DIRECTIONS FOR THIS TASK:
Write out all the lines again, precisely as they stand, but without the images.

# start of DATA LINES

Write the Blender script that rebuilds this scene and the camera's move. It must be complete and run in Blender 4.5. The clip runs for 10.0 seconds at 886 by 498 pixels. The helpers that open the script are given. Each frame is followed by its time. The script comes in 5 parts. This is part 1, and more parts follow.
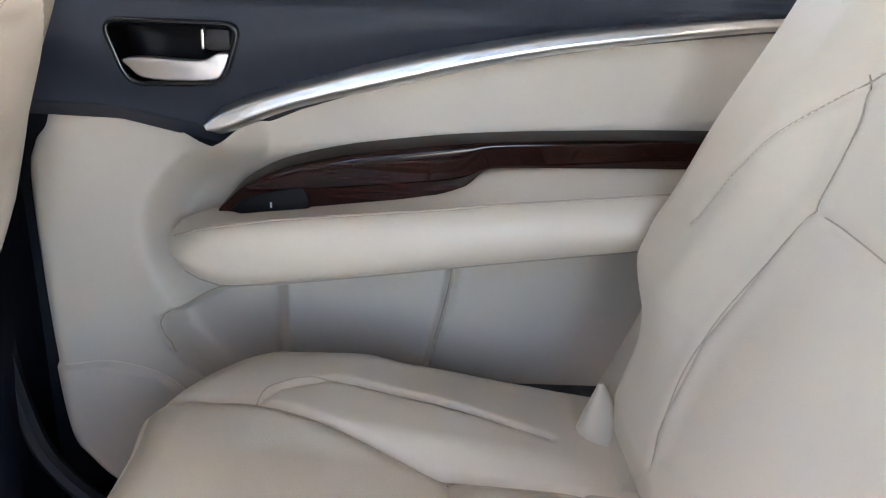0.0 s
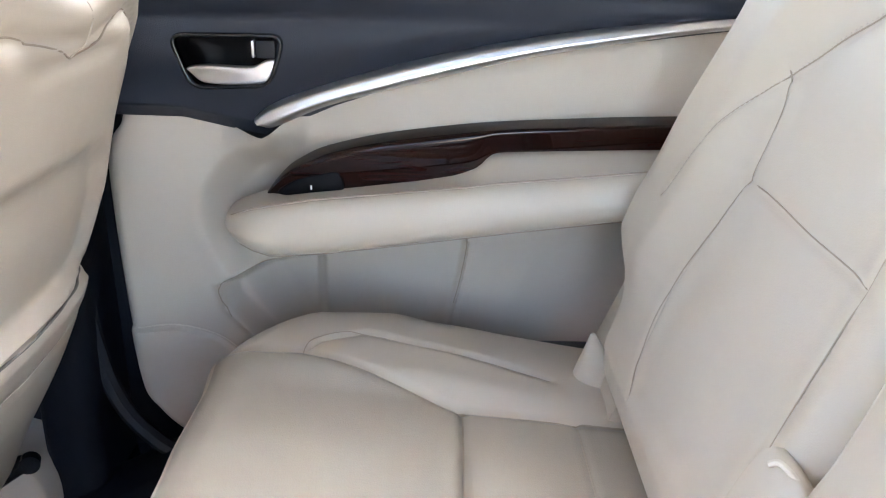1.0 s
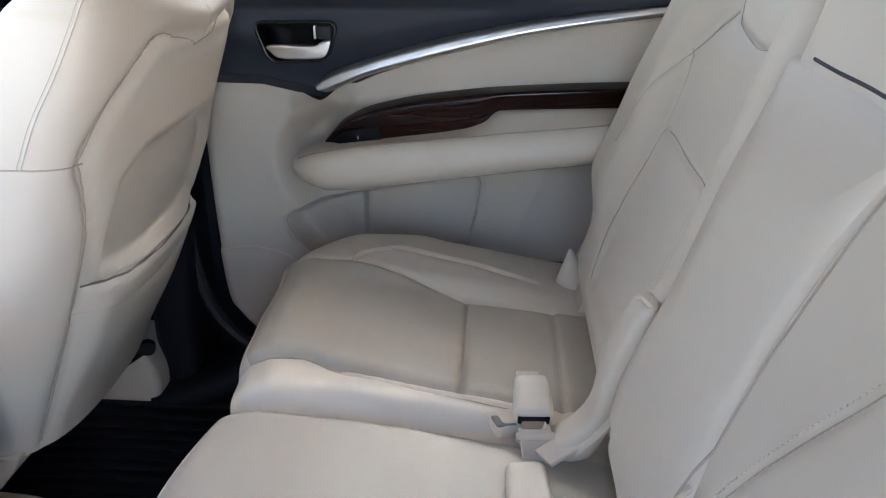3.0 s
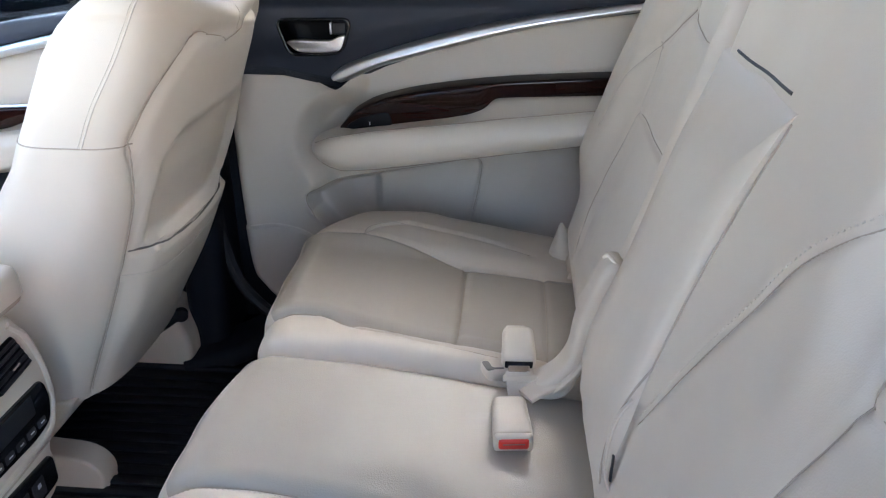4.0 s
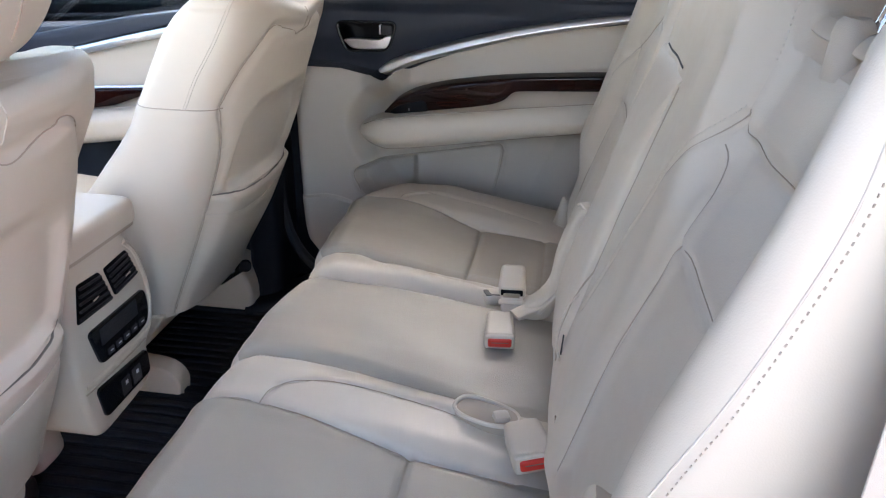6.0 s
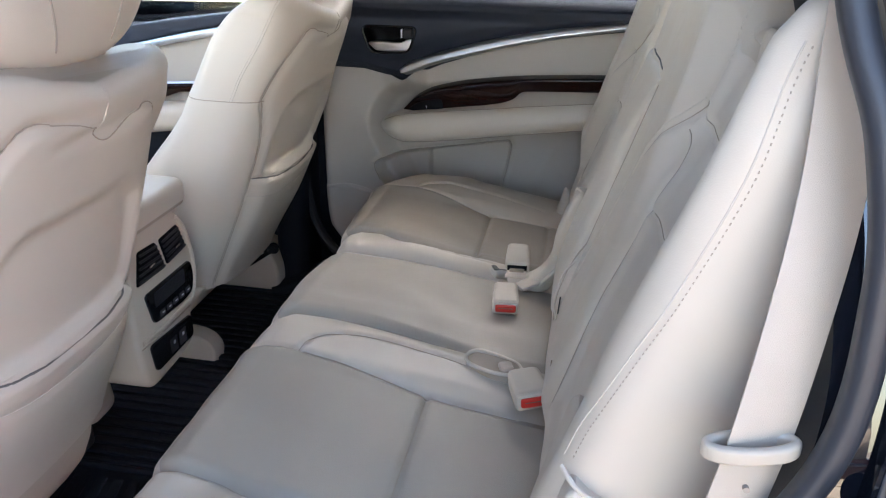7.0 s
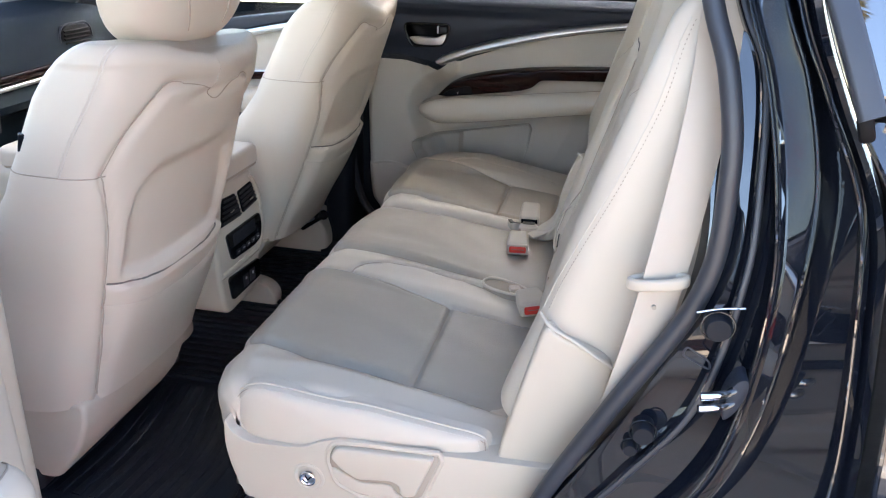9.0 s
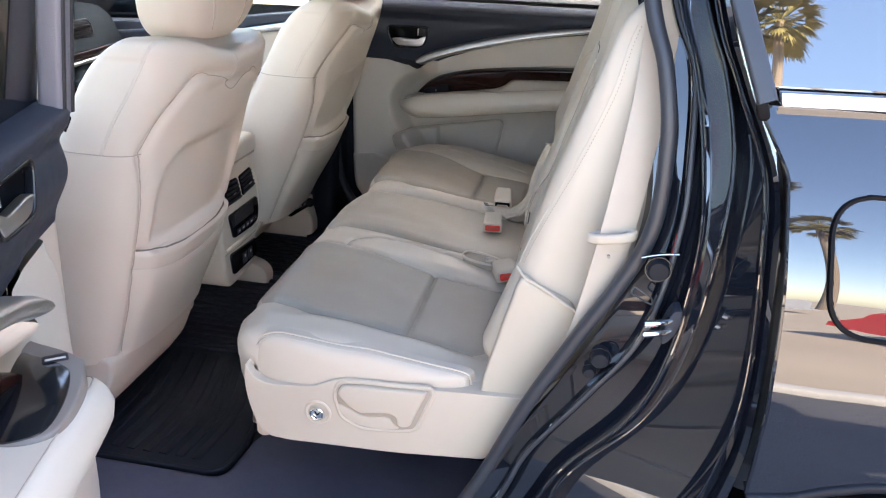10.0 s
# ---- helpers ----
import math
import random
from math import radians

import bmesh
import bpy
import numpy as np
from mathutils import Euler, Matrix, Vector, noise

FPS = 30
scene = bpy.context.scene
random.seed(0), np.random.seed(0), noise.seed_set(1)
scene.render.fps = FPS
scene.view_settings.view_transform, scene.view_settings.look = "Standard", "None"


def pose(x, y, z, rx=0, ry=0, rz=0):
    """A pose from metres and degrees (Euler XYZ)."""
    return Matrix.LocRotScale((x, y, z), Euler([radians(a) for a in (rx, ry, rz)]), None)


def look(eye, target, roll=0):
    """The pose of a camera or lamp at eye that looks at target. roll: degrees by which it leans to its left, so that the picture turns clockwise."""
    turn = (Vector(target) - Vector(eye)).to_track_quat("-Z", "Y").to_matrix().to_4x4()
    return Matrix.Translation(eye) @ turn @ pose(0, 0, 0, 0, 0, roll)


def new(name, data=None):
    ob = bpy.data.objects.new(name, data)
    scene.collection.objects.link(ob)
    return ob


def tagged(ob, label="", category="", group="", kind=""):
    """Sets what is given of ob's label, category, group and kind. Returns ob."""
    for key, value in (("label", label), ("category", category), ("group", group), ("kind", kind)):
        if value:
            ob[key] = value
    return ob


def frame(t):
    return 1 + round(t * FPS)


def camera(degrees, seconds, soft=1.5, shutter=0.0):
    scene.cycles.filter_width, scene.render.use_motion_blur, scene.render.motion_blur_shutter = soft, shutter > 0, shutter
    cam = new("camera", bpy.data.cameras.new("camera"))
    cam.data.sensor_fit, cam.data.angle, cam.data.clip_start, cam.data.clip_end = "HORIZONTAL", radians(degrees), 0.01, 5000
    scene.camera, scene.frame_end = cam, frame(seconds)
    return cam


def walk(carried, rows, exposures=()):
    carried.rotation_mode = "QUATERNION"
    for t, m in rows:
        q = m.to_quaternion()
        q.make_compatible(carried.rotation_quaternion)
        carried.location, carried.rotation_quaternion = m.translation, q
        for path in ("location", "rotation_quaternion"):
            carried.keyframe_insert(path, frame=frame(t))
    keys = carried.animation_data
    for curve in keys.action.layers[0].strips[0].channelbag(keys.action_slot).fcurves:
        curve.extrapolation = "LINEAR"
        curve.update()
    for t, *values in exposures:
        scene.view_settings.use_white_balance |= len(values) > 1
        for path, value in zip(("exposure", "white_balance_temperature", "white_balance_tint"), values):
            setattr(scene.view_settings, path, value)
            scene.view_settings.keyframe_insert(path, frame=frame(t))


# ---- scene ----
cam = camera(60.0, 10.0, soft=1.15)
# seconds, x (to the car's rear), y (to its far side), z, yaw, pitch, roll
ROWS = [
    (0.0, -0.0411, -0.1075, 1.3055, -2.41, -21.72, 3.06),
    (0.5, -0.0402, -0.1658, 1.3197, -2.81, -22.05, 2.43),
    (1.0, -0.0259, -0.2508, 1.343, 0.0, -22.7, 1.25),
    (1.5, -0.0199, -0.3235, 1.3532, -0.22, -23.16, 1.29),
    (2.0, -0.0086, -0.3969, 1.3973, 1.46, -24.56, -0.01),
    (2.5, 0.0192, -0.4787, 1.3994, 3.11, -24.88, -0.01),
    (4.0, 0.0732, -0.6888, 1.4415, 5.6, -25.7, -0.62),
    (4.5, 0.1182, -0.7614, 1.4392, 6.67, -25.23, -0.53),
    (5.0, 0.149, -0.8266, 1.4403, 7.95, -24.86, -0.13),
    (5.5, 0.1589, -0.8974, 1.4467, 9.19, -24.62, -0.15),
    (7.0, 0.1832, -1.1501, 1.4824, 10.23, -23.99, 1.01),
    (7.5, 0.1962, -1.2264, 1.4878, 10.77, -24.19, 1.17),
    (8.0, 0.214, -1.2956, 1.4906, 11.27, -24.15, 1.55),
    (8.5, 0.2553, -1.378, 1.4936, 12.05, -23.98, 1.25),
    (9.0, 0.2623, -1.4684, 1.496, 12.89, -23.41, 1.16),
    (9.5, 0.264, -1.5803, 1.5123, 12.47, -23.32, 1.44),
    (10.0, 0.2681, -1.6755, 1.5201, 10.11, -23.13, 2.38),
]


def eye_pose(x, y, z, yaw, pitch, roll):
    return pose(x, y, z, 0, 0, yaw) @ pose(0, 0, 0, 90 + pitch) @ pose(0, 0, 0, 0, 0, roll)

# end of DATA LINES

WORKED SOLUTION:
Write the Blender script that rebuilds this scene and the camera's move. It must be complete and run in Blender 4.5. The clip runs for 10.0 seconds at 886 by 498 pixels. The helpers that open the script are given. Each frame is followed by its time. The script comes in 5 parts. This is part 1, and more parts follow.
0.0 s
1.0 s
3.0 s
4.0 s
6.0 s
7.0 s
9.0 s
10.0 s
# ---- helpers ----
import math
import random
from math import radians

import bmesh
import bpy
import numpy as np
from mathutils import Euler, Matrix, Vector, noise

FPS = 30
scene = bpy.context.scene
random.seed(0), np.random.seed(0), noise.seed_set(1)
scene.render.fps = FPS
scene.view_settings.view_transform, scene.view_settings.look = "Standard", "None"


def pose(x, y, z, rx=0, ry=0, rz=0):
    """A pose from metres and degrees (Euler XYZ)."""
    return Matrix.LocRotScale((x, y, z), Euler([radians(a) for a in (rx, ry, rz)]), None)


def look(eye, target, roll=0):
    """The pose of a camera or lamp at eye that looks at target. roll: degrees by which it leans to its left, so that the picture turns clockwise."""
    turn = (Vector(target) - Vector(eye)).to_track_quat("-Z", "Y").to_matrix().to_4x4()
    return Matrix.Translation(eye) @ turn @ pose(0, 0, 0, 0, 0, roll)


def new(name, data=None):
    ob = bpy.data.objects.new(name, data)
    scene.collection.objects.link(ob)
    return ob


def tagged(ob, label="", category="", group="", kind=""):
    """Sets what is given of ob's label, category, group and kind. Returns ob."""
    for key, value in (("label", label), ("category", category), ("group", group), ("kind", kind)):
        if value:
            ob[key] = value
    return ob


def frame(t):
    return 1 + round(t * FPS)


def camera(degrees, seconds, soft=1.5, shutter=0.0):
    scene.cycles.filter_width, scene.render.use_motion_blur, scene.render.motion_blur_shutter = soft, shutter > 0, shutter
    cam = new("camera", bpy.data.cameras.new("camera"))
    cam.data.sensor_fit, cam.data.angle, cam.data.clip_start, cam.data.clip_end = "HORIZONTAL", radians(degrees), 0.01, 5000
    scene.camera, scene.frame_end = cam, frame(seconds)
    return cam


def walk(carried, rows, exposures=()):
    carried.rotation_mode = "QUATERNION"
    for t, m in rows:
        q = m.to_quaternion()
        q.make_compatible(carried.rotation_quaternion)
        carried.location, carried.rotation_quaternion = m.translation, q
        for path in ("location", "rotation_quaternion"):
            carried.keyframe_insert(path, frame=frame(t))
    keys = carried.animation_data
    for curve in keys.action.layers[0].strips[0].channelbag(keys.action_slot).fcurves:
        curve.extrapolation = "LINEAR"
        curve.update()
    for t, *values in exposures:
        scene.view_settings.use_white_balance |= len(values) > 1
        for path, value in zip(("exposure", "white_balance_temperature", "white_balance_tint"), values):
            setattr(scene.view_settings, path, value)
            scene.view_settings.keyframe_insert(path, frame=frame(t))


# ---- scene ----
cam = camera(60.0, 10.0, soft=1.15)
# seconds, x (to the car's rear), y (to its far side), z, yaw, pitch, roll
ROWS = [
    (0.0, -0.0411, -0.1075, 1.3055, -2.41, -21.72, 3.06),
    (0.5, -0.0402, -0.1658, 1.3197, -2.81, -22.05, 2.43),
    (1.0, -0.0259, -0.2508, 1.343, 0.0, -22.7, 1.25),
    (1.5, -0.0199, -0.3235, 1.3532, -0.22, -23.16, 1.29),
    (2.0, -0.0086, -0.3969, 1.3973, 1.46, -24.56, -0.01),
    (2.5, 0.0192, -0.4787, 1.3994, 3.11, -24.88, -0.01),
    (4.0, 0.0732, -0.6888, 1.4415, 5.6, -25.7, -0.62),
    (4.5, 0.1182, -0.7614, 1.4392, 6.67, -25.23, -0.53),
    (5.0, 0.149, -0.8266, 1.4403, 7.95, -24.86, -0.13),
    (5.5, 0.1589, -0.8974, 1.4467, 9.19, -24.62, -0.15),
    (7.0, 0.1832, -1.1501, 1.4824, 10.23, -23.99, 1.01),
    (7.5, 0.1962, -1.2264, 1.4878, 10.77, -24.19, 1.17),
    (8.0, 0.214, -1.2956, 1.4906, 11.27, -24.15, 1.55),
    (8.5, 0.2553, -1.378, 1.4936, 12.05, -23.98, 1.25),
    (9.0, 0.2623, -1.4684, 1.496, 12.89, -23.41, 1.16),
    (9.5, 0.264, -1.5803, 1.5123, 12.47, -23.32, 1.44),
    (10.0, 0.2681, -1.6755, 1.5201, 10.11, -23.13, 2.38),
]


def eye_pose(x, y, z, yaw, pitch, roll):
    return pose(x, y, z, 0, 0, yaw) @ pose(0, 0, 0, 90 + pitch) @ pose(0, 0, 0, 0, 0, roll)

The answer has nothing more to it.